In a statement, the fierce administration critic renewed her call for “prompt and impartial investigations, as well as prosecutions” of the killings, “especially in light of this phenomenon involving child and young victims.”
“It is preposterous and downright horrendous therefore for the President and his spin doctors to still claim that the killings of children and the young are isolated cases and do not form policy,” said De Lima, currently held on drug charges.
“Malinaw pa sa sikat ng araw sa tanghaling tapat na sadyang tinatarget at pinupuntirya rin ang mga bata at kabataan sa mga patayan sa ilalim ng giyera laban sa droga. Kung bata ka, lalo pa kung mahirap, maaari kang maging sunod na biktima ng pagpatay ng pulis man o vigilante,” she added.

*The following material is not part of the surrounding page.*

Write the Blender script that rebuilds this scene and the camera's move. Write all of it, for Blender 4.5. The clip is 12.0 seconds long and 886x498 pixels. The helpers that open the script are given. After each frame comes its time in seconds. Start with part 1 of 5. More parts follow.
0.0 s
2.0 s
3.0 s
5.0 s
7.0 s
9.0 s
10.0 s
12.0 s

[It is clear as day that children and young people are being targeted in killings under the drug war. If you’re young and poor, you might be the next victim of slays by the police or vigilantes].
De Lima joined her Senate colleagues in condemning the killings of Kian Loyd Delos Santos, 17, Carl Angelo Arnaiz, 19, and Reynaldo De Guzman, 14.

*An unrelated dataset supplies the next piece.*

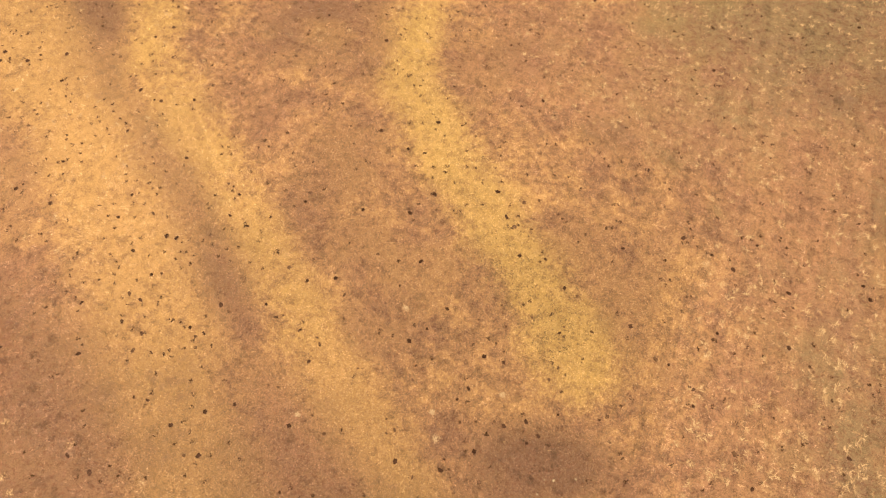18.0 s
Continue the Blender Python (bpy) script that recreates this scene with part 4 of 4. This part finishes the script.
for (x, y), size, old in places:
    ob = new("dung_pat", PATS[rnd.randrange(6) if not old else 6 + rnd.randrange(3)])
    ob.matrix_basis = pose(x, y, float(height(x, y)) + 0.022, 0, 0, rnd.uniform(0, 360)) @ Matrix.Diagonal((size, size * rnd.uniform(0.75, 1.1), 1, 1))
    tagged(ob, "dry dark brown cow pat on the grass", "dung", "cow pats in the pasture")


def tufts(name, x, y, blades, long0, long1, wide, lift, mat, label, category, seed, covered=True, spread_r=0.05):
    """Clumps of bent blades at the places x, y, all in one mesh."""
    rs = np.random.RandomState(seed)
    n = len(x) * blades
    bx = np.repeat(x, blades) + rs.normal(0, spread_r, n)
    by = np.repeat(y, blades) + rs.normal(0, spread_r, n)
    bz = height(bx, by) - 0.01
    a = rs.uniform(0, 2 * np.pi, n)
    el = np.radians(rs.uniform(lift[0], lift[1], n))
    ln = rs.uniform(long0, long1, n)
    d = np.c_[np.cos(a) * np.cos(el), np.sin(a) * np.cos(el), np.sin(el)] * ln[:, None]
    w = wide * rs.uniform(0.6, 1.3, n)
    s = np.c_[-np.sin(a) * w, np.cos(a) * w, np.zeros(n)]
    base = np.c_[bx, by, bz]
    v = np.empty((n, 3, 3), np.float32)
    v[:, 0], v[:, 1], v[:, 2] = base + s, base - s, base + d
    me = bpy.data.meshes.new(name)
    me.vertices.add(3 * n)
    me.vertices.foreach_set("co", v.ravel())
    me.loops.add(3 * n)
    me.loops.foreach_set("vertex_index", np.arange(3 * n, dtype=np.int32))
    me.polygons.add(n)
    me.polygons.foreach_set("loop_start", np.arange(0, 3 * n, 3, dtype=np.int32))
    me.polygons.foreach_set("loop_total", np.full(n, 3, np.int32))
    me.materials.append(mat)
    me.update(calc_edges=True)
    if covered:
        for key, values in (*cover(x, y).items(), ("tuft", rs.rand(len(x)))):
            me.attributes.new(key, "FLOAT", "POINT").data.foreach_set("value", np.ascontiguousarray(np.repeat(values, 3 * blades), dtype=np.float32))
    return tagged(new(name, me), label, category, kind="stuff")


rs = np.random.RandomState(4)


def outside_near(n, x0, x1, y0, y1):
    """Random places in a field but for the stretch with fine grass."""
    x, y = rs.uniform(x0, x1, n), rs.uniform(y0, y1, n)
    keep = ~((x > -79) & (x < -41) & (y > -9) & (y < 22))
    return x[keep], y[keep]


N = 125000
x, y = rs.uniform(-68, -41, N), rs.uniform(-8.5, 15, N)
clear = np.ones(N, bool)
for px, py in NEAR_PATS + NEAR_CLODS:
    clear &= np.hypot(x - px, y - py) > 0.15
tufts("grass", x[clear], y[clear], 4, 0.045, 0.13, 0.009, (30, 82), MAT_SWARD, "matted dry straw-coloured grass blades", "grass", 1, spread_r=0.022)
x, y = rs.uniform(-80, -40, 62000), rs.uniform(-10, 23, 62000)
keep = ~((x > -68) & (x < -41) & (y > -8.5) & (y < 15))
tufts("grass", x[keep], y[keep], 5, 0.07, 0.2, 0.011, (25, 75), MAT_SWARD, "dry straw-coloured grass blades of the pasture", "grass", 9, spread_r=0.07)
x, y = outside_near(75000, -106, -18, -42, 50)
tufts("grass", x, y, 4, 0.12, 0.30, 0.016, (15, 60), MAT_SWARD, "dry straw-coloured grass tussocks of the pasture", "grass", 2, spread_r=0.10)
N = 16000
tufts("verge_grass", rs.uniform(-16.0, -3, N), rs.uniform(-110, 154, N), 5, 0.25, 0.6, 0.018, (40, 80), MAT_SWARD, "tall rust-coloured dry grass on the highway verge", "grass", 3, spread_r=0.15)
N = 4200
tufts("fence_grass", FENCE_X + rs.normal(0, 0.2, N), rs.uniform(-115, 154, N), 6, 0.12, 0.42, 0.02, (45, 85), MAT_FENCE_BLADE, "tall dry grass grown into the fence line", "grass", 4, covered=False, spread_r=0.12)
u, v = rs.uniform(0, 1, 460), rs.normal(0, 1, 460)
tufts("weeds", -54.5 + 7.5 * u ** 0.7 + 1.1 * v, 11.6 - 5.2 * u ** 0.7 + 1.2 * v, 9, 0.05, 0.15, 0.02, (8, 60), MAT_GREEN_WEED, "small dark olive weed clumps in the grass", "weeds", 5, covered=False, spread_r=0.10)
x, y = outside_near(9500, -104, -19, -60, 105)
keep = rs.rand(len(x)) < 0.12 + 0.8 * smooth(x + 0.3 * y, -54, -38)
tufts("pale_tussocks", x[keep], y[keep], 16, 0.12, 0.32, 0.03, (2, 35), MAT_PALE_BLADE, "pale bleached grass tussocks scattered over the pasture", "grass", 6, covered=False, spread_r=0.08)
MAT_CLOD = material("dark_clods", (0.030, 0.015, 0.009), (0.055, 0.029, 0.017), 9, 0.95, 0, 0)
x, y = rs.uniform(-104, -19, 30000), rs.uniform(-60, 80, 30000)
close = (x > -66) & (x < -44) & (y > -6) & (y < 12)
keep = rs.rand(30000) < (0.08 + 0.17 * cover(x, y)["straw"]) * np.where(close, 0.3, 1.0)
tufts("dung_crumbs", x[keep], y[keep], 11, 0.07, 0.17, 0.055, (5, 55), MAT_CLOD, "small scattered dark dung crumbs and clods", "dung", 7, covered=False, spread_r=0.045)
N = 1100
MAT_WISP = blade_material("straw_wisps", (0.20, 0.12, 0.055), (0.29, 0.185, 0.085), (0.40, 0.27, 0.135))
tufts("straw_wisps", rs.uniform(-80, -40, N), rs.uniform(-10, 23, N), 3, 0.12, 0.26, 0.0045, (3, 30), MAT_WISP, "long pale straw wisps lying on the matted grass", "grass", 8, covered=False, spread_r=0.06)

# bleached tussocks and loose stones at the end of the walk
MAT_PEBBLE = material("dusty_stone", (0.15, 0.105, 0.07), (0.22, 0.165, 0.115), 14, 0.95, 0.4, 0.2)
for x, y in ((-52.54, -1.28), (-53.26, 0.0), (-57.07, 5.11), (-60.43, -2.97), (-49.83, 2.39)):
    tufts("pale_tussock", rs.normal(x, 0.09, 26), rs.normal(y, 0.07, 26), 9, 0.08, 0.19, 0.009, (15, 65), MAT_BLEACHED_BLADE, "small bleached grass tussock in the pasture", "grass", int(90 - x), covered=False, spread_r=0.03)
for k, (x, y) in enumerate(((-46.18, -1.03), (-46.34, -1.89), (-45.71, -0.89), (-43.09, 4.75), (-44.58, -0.38))):
    rnd2 = random.Random(70 + k)
    bm = bmesh.new()
    bmesh.ops.create_icosphere(bm, subdivisions=2, radius=0.055 + 0.015 * (k % 3))
    for v in bm.verts:
        v.co *= rnd2.uniform(0.82, 1.12)
        v.co.y *= 0.75
        v.co.z *= 0.55
    ob = part("stone", bm, MAT_PEBBLE)
    ob.matrix_basis = pose(x, y, float(height(x, y)) + 0.02, 0, 0, 50 * k)
    tagged(ob, "small pale stone lying in the dry grass", "stone", "stones in the pasture")

# crumbs broken off round the near pats, and dark clumps in the dull stretches of grass
near = np.array(NEAR_PATS + NEAR_CLODS)
pick = near[rs.randint(0, len(near), 240)]
tufts("dung_crumbs", pick[:, 0] + rs.normal(0, 0.16, 240), pick[:, 1] + rs.normal(0, 0.13, 240), 6, 0.03, 0.08, 0.022, (5, 50), MAT_CLOD, "small dung crumbs scattered round the pats", "dung", 21, covered=False, spread_r=0.03)
# dark brown stems that put the shade of tussocks into colour
MAT_SHADE_STEM = blade_material("shade_stems", (0.050, 0.026, 0.017), (0.090, 0.048, 0.029), (0.15, 0.084, 0.046))
x, y = rs.uniform(-66, -40, 15000), rs.uniform(-9, 14, 15000)
keep = rs.rand(15000) < 0.35 * (1 - np.clip(cover(x, y)["straw"], 0, 1)) * smooth(fbm(x, y, 2.2, 95), 0.36, 0.62)
tufts("dead_clumps", x[keep], y[keep], 10, 0.04, 0.12, 0.011, (10, 70), MAT_SHADE_STEM, "dark grass clumps between the straw, tussock shade in their colour", "grass", 22, covered=False, spread_r=0.055)
N = 3600
MAT_DITCH = blade_material("ditch_stems", (0.090, 0.048, 0.028), (0.15, 0.085, 0.046), (0.23, 0.135, 0.07))
y = rs.uniform(20, 215, N)
keep = rs.rand(N) < smooth(fbm(np.full(N, 17.5), y, 26, 32), 0.34, 0.58)
tufts("ditch_grass", 17.6 + rs.normal(0, 1.7, N)[keep], y[keep], 8, 0.2, 0.65, 0.03, (35, 80), MAT_DITCH, "tall brown dry grass and stems filling the ditch", "grass", 23, covered=False, spread_r=0.3)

Delos Santos and Arnaiz, both said to have been found in possession of illegal drugs, were killed in separate incidents last month after they allegedly resisted pursuing police.

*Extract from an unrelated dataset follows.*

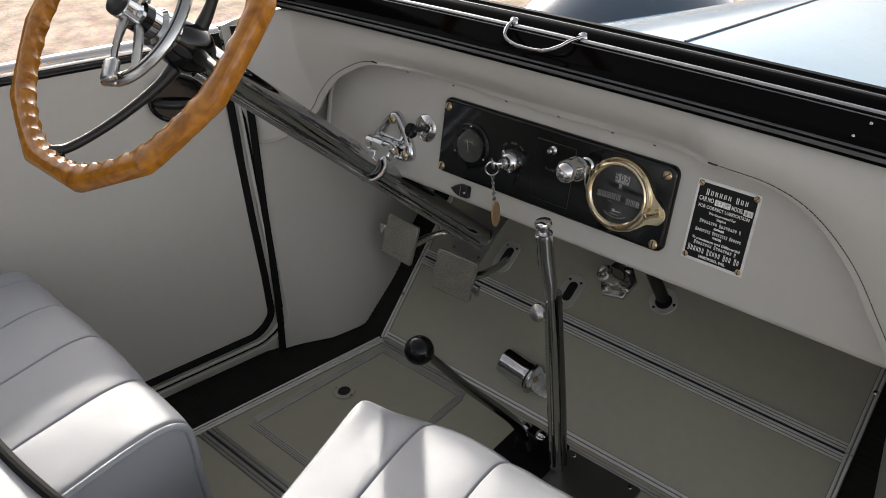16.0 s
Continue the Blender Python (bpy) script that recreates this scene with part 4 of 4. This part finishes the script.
for a in (0, 120, 240):
    part("nut", at(lathe([(0, 0), (0.006, 0), (0.006, 0.005), (0.004, 0.0065), (0, 0.0065)], 6), WM @ pose(0.021 * math.cos(radians(a)), 0.021 * math.sin(radians(a)), 0.004)), AGED, quad)


# ---- pedals and floor fittings ----
def pedal(name, centre, across, up, w, h, lug_side, arm, label):
    """A square cast pad with raised diamonds on a bent arm."""
    t = thing(name, centre, label, "pedal", "foot pedals")
    u = Vector(up).normalized()
    x = Vector(across).normalized()
    n = x.cross(u).normalized()
    m = Matrix.Translation(centre) @ Matrix((x, u, n)).transposed().to_4x4()
    part("pad", at(plate(rounded(-w / 2, -h / 2, w / 2, h / 2, 0.006, 4), 0.006, 0.0012), m), GROOVE, t)
    st = 0.0054
    bm = B()
    nx, ny = int((w - 0.004) / st), int((h - 0.005) / (st / 2))
    for i in range(nx):
        for j in range(ny):
            cx, cy = (i - (nx - 1) / 2) * st + (st / 4 if j % 2 else -st / 4), (j - (ny - 1) / 2) * st / 2
            q = st * 0.44
            v = [bm.verts.new((cx + dx, cy + dy, 0.0058)) for dx, dy in ((-q, 0), (0, -q), (q, 0), (0, q))]
            tp = bm.verts.new((cx, cy, 0.0058 + 0.0029))
            for k in range(4):
                bm.faces.new((v[k], v[(k + 1) % 4], tp))
    part("tread", at(bm, m), CAST, t, sharp=12)
    lx = lug_side * (w / 2 + 0.006)
    part("side_lug", at(cat(box(lx, -0.010 if lug_side > 0 else 0.005, 0.004, 0.016, 0.021, 0.010, 0.003, 2)), m), NICKEL, t)
    part("arm", tube(arm, [0.0080, 0.0070, 0.0066, 0.0066], 14), ARM, t, "satin nickel arm")
    return t


pedal("brake_pedal", (-0.020, -0.0035, 0.2051), (0.977, 0.161, -0.14), (0.088, 0.292, 0.953), 0.0838, 0.0829, 1, [(0.002, 0.010, 0.200), (0.004, 0.055, 0.185), (-0.018, 0.120, 0.154), (-0.046, 0.19, 0.124)], "nickel brake pedal with a diamond-tread pad")
pedal("clutch_pedal", (-0.1844, 0.022, 0.2051), (0.999, -0.032, -0.034), (0.043, 0.398, 0.916), 0.0838, 0.0812, -1, [(-0.160, 0.030, 0.198), (-0.146, 0.070, 0.202), (-0.125, 0.105, 0.198), (-0.110, 0.20, 0.13)], "nickel clutch pedal with a diamond-tread pad")


def escutcheon(u, s, w, h, hole_w, hole_h, label, m=TOE, screws=((0.6, 0.62), (-0.6, 0.62), (0.0, -0.82)), metal=RING):
    t = thing("floor_escutcheon", m @ Vector((u, s, 0)), label, "escutcheon", "floor escutcheons")
    part("ring", at(plate(oval(0, 0, w, h, 32), 0.0025, 0.0008, hole=oval(0, 0, hole_w, hole_h, 32)), on(m, u, s)), metal, t)
    part("opening", at(plate(oval(0, 0, hole_w, hole_h, 32), 0.0006), on(m, u, s)), BLACK_SATIN, t, "dark opening")
    for a, b in screws:
        part("screw", at(lathe([(0, 0), (0.0030, 0), (0.0024, 0.0010), (0, 0.0013)], 12), on(m, u + a * w * 0.95, s + b * h * 0.95, 0.0025)), NICKEL, t)


escutcheon(-0.045, 0.267, 0.0215, 0.038, 0.0095, 0.0215, "oval aluminium escutcheon round the brake pedal arm")
escutcheon(0.119, 0.253, 0.0215, 0.038, 0.0095, 0.0215, "oval aluminium escutcheon in the upper toe board")
escutcheon(0.2915, 0.307, 0.0262, 0.0263, 0.0155, 0.0156, "round aluminium escutcheon round a black brace", screws=((0.85, 0.0), (-0.43, 0.73), (-0.43, -0.73)))
FLOOR = Matrix.Identity(4)
escutcheon(-0.1385, -0.2125, 0.021, 0.0211, 0.0125, 0.0126, "small round escutcheon in the floor", FLOOR, ((1.0, 0.0), (-0.9, -0.2)), LINO)

brace = thing("brace_rod", toe_pt(0.2915, 0.307), "black painted brace rod running up behind the board", "rod")
part("bar", rod(toe_pt(0.2925, 0.307, -0.02), (0.195, 0.162, 0.42), 0.0118, n=20), BLACK_SATIN, brace)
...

Delos Santos was shot dead in an anti-drug operation on Aug. 16. Arnaiz was killed after he allegedly robbed a taxi driver on Aug. 18.
Forensic analysis found a suspicious pattern in the killings, including indications that they were shot when already on the ground.
Circumstances surrounding the death of De Guzman, Arnaiz's companion when he left his Cainta, Rizal home on Aug. 17, meanwhile remain unclear.
He was found Wednesday in Nueva Ecija with multiple stab wounds, his head wrapped in packing tape.
Malacañang earlier condemned the killings and vowed justice, saying police officials proven to have committed abuses would be held accountable.
In her statement, De Lima made reference to a supposed “Caloocan Death Squad,” citing the deaths of 21-year-old Jonathan Jervoso and his friend Jervy Sta. Maria, 25, in Camarin, Caloocan in the hands of supposed vigilantes on July 30 last year.
The two were shot dead by unidentified assailants on board three motorbikes while they were standing in front of a store.
“When policemen arrived on the scene of the crime, they declared that the same was committed by the so-called Caloocan Death Squad,” said De Lima, who talked about the alleged hit squad during a Senate hearing in October.
The Philippine National Police (PNP) had said last year that drug syndicates may be behind the death squad.